Weak Near-Term Outlook for Copper Demand from China
I maintain that this scale of weakness is already priced into the major copper equities at these levels, but with the fundamentals completely off the radar screen of investors at present, that may not protect them from further declines on revelations like this. This is getting demoralizing. :(
On the other hand, I think there's a solid chance that these copper brokers are underestimating the copper demand that the stimulus plan will likely rescusitate.
UNCERTAIN GLOBAL ECONOMIC OUTLOOK Bearish Codelco cuts copper premiums to China by 32 percent
With Chinese consumers seemingly gloomy on 2009 domestic demand, the world's largest copper miner has cut its term premiums to the Chinese market to $75 a tonne.
Author: Polly Yam
Posted: Thursday , 20 Nov 2008
HONG KONG (Reuters) -
Chile's Codelco, the world's top copper producer, has slashed term premiums for refined copper to China by 32 percent to $75 a tonne in 2009, amid weak demand in the world's biggest copper market, traders said on Thursday.

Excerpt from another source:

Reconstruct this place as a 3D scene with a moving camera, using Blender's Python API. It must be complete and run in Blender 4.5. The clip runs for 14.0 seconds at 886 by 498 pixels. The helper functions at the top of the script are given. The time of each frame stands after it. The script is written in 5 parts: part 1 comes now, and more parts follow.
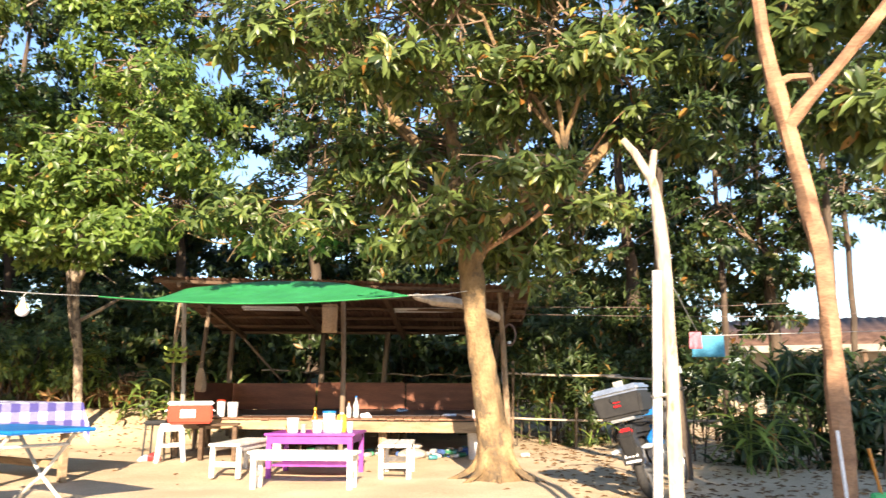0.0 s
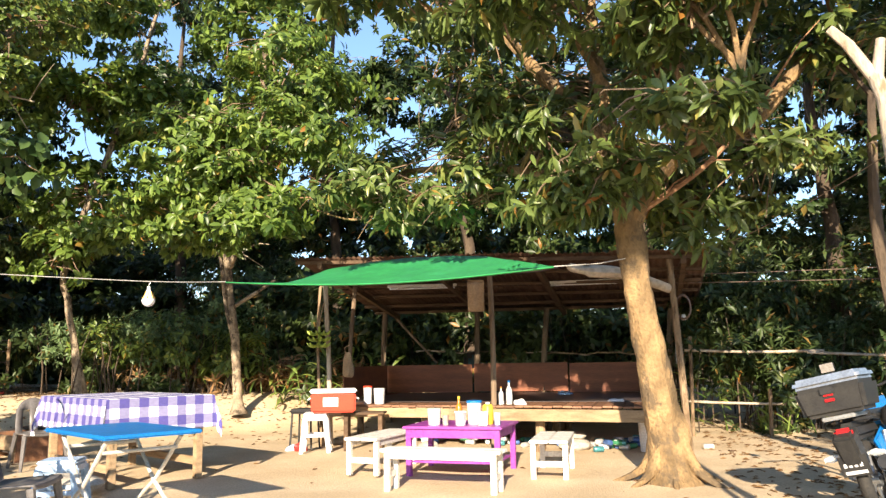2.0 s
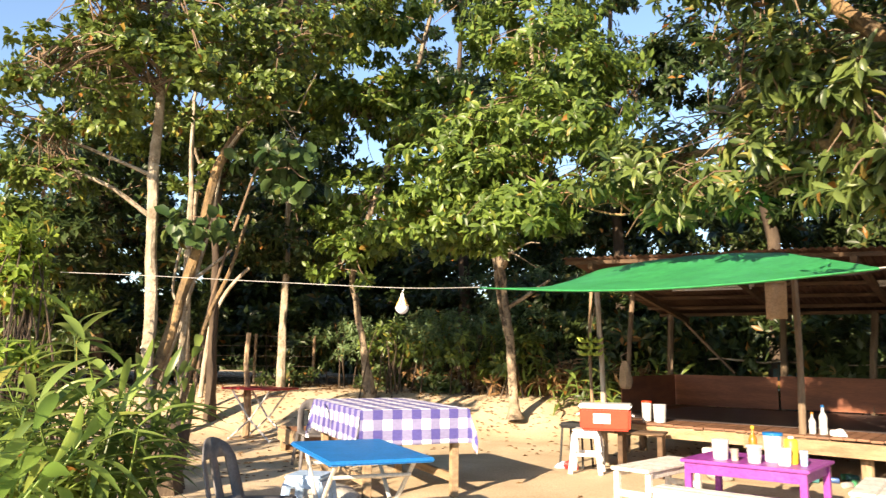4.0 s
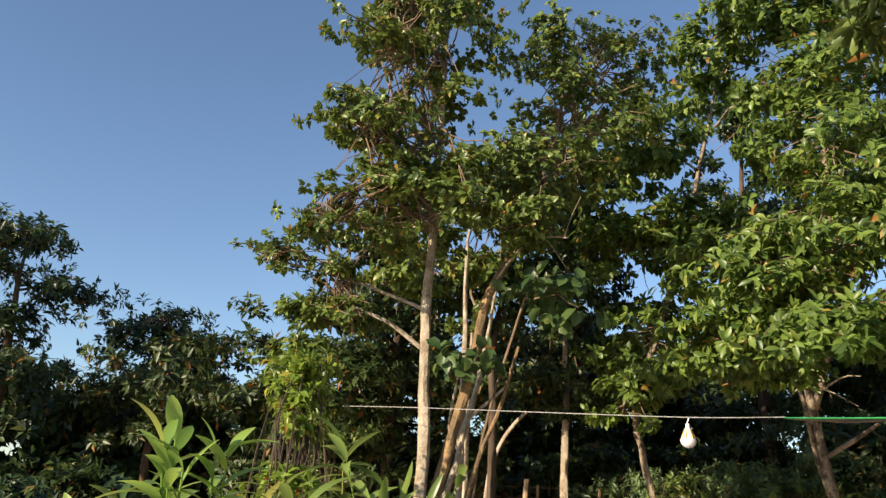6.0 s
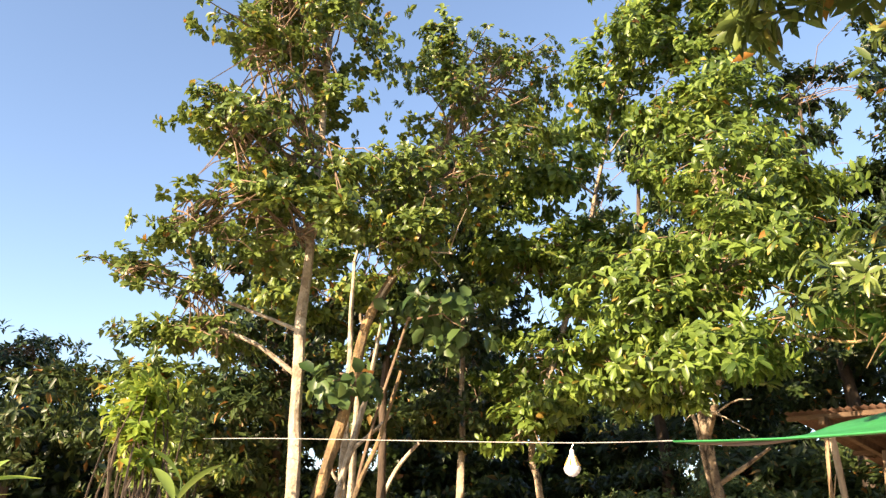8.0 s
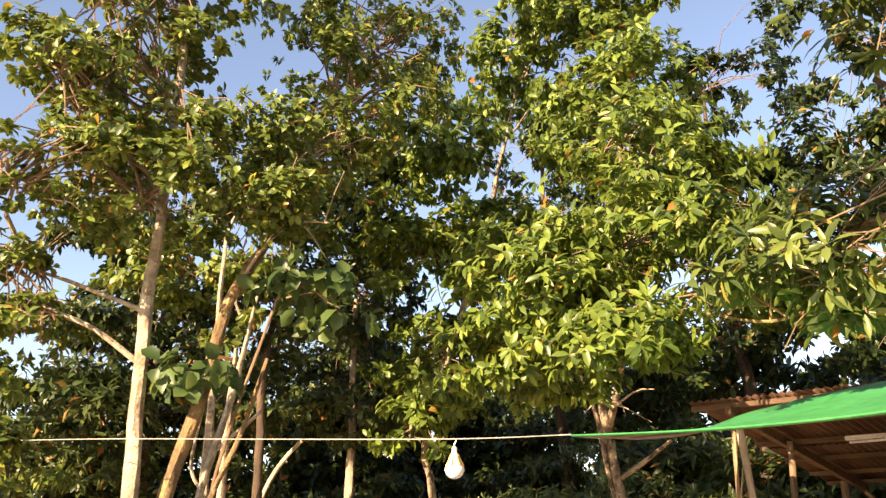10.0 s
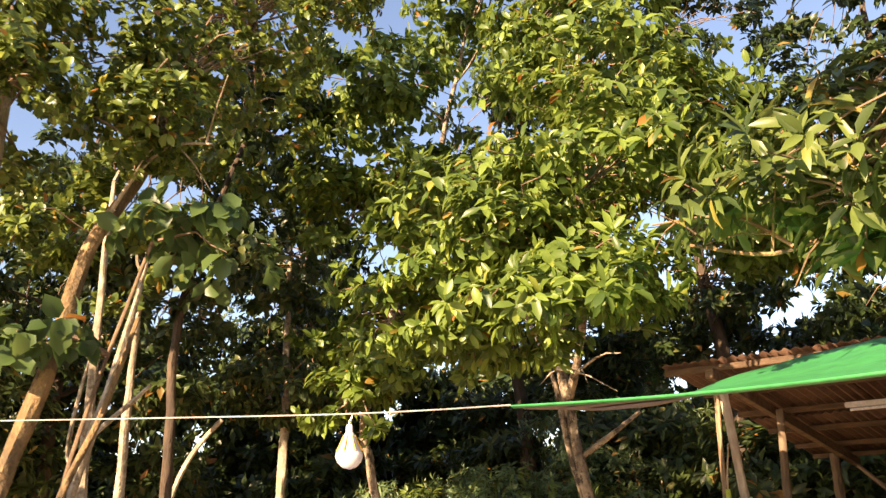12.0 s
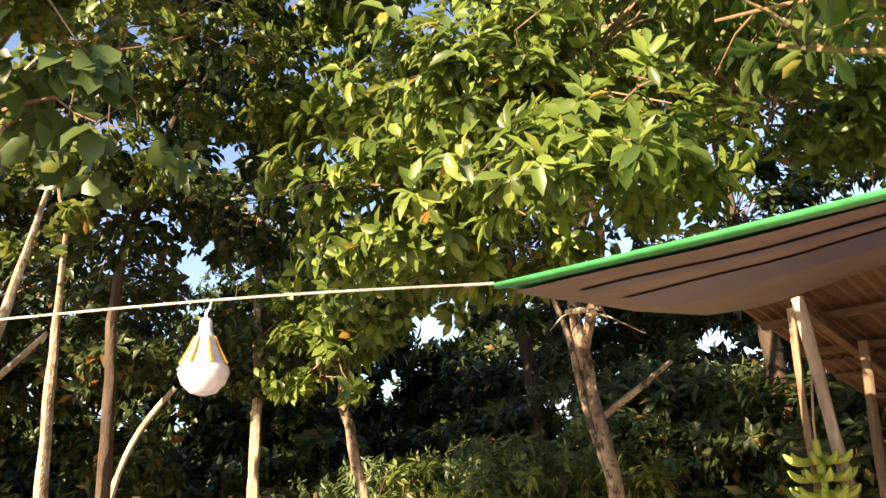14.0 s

"The cut shows Codelco's bearish outlook on the copper market," a Shanghai-based trader for an international trading house said.
The premium was in line with expectations, after Codelco made similar cuts for customers in Europe.
Chinese buyers paid term premiums of $110 a tonne over cash copper prices on the London Metal Exchange MCU0 for refined copper produced by Codelco in 2008, down 15 percent from 2007's $130.
Codelco has also reduced term premiums to buyers in South Korea and Japan by 35 and 36 percent, respectively, to $64 a tonne and $65 a tonne. Its term premiums to Europe have fallen by 30 percent to about $80 in 2009.
Copper prices MCU3 have fallen 60 percent from a record high in July as the global economic slowdown has slashed demand, and have nearly halved since the start of the year to $3,565 a tonne on Thursday.
The grim outlook for global economic growth and demand for industrial metals has led to substantial downgrades to forecasts for average prices next year. [ID:nLJ638200]
CHINA DEMAND OUTLOOK GLOOMY
Chinese copper buyers are bearish on domestic demand next year due to falling consumption for copper goods from both domestic and overseas markets, despite the Chinese government's plans to boost investment in infrastructure projects.
This will likely see Chinese merchants trim term orders for 2009 copper imports as they look to increase spot business.
"I think $75 is a bit high, given people have expected economic data to be bad in the fourth quarter. The situation in the first quarter 2009 should not be good," said a manager at one large trading house that is a Codelco client.
He added the uncertain economic outlook globally was making Chinese copper buyers cautious in placing orders for 2009.
"We are also not sure about the lending policy of banks, given the global financial crisis," the manager said. He was referring to letters of credit, which copper buyers use to fund purchases and which banks have been more reluctant to hand out as credit conditions tighten.
A trader at a large Chinese trading and investment house told Reuters the firm was assessing next year's demand outlook for copper in China and had not concluded 2009 term volumes with Codelco.
"China does not have much demand for copper now. Falling demand is caused by the weak global market," a senior manager at a Shanghai-based trading firm said.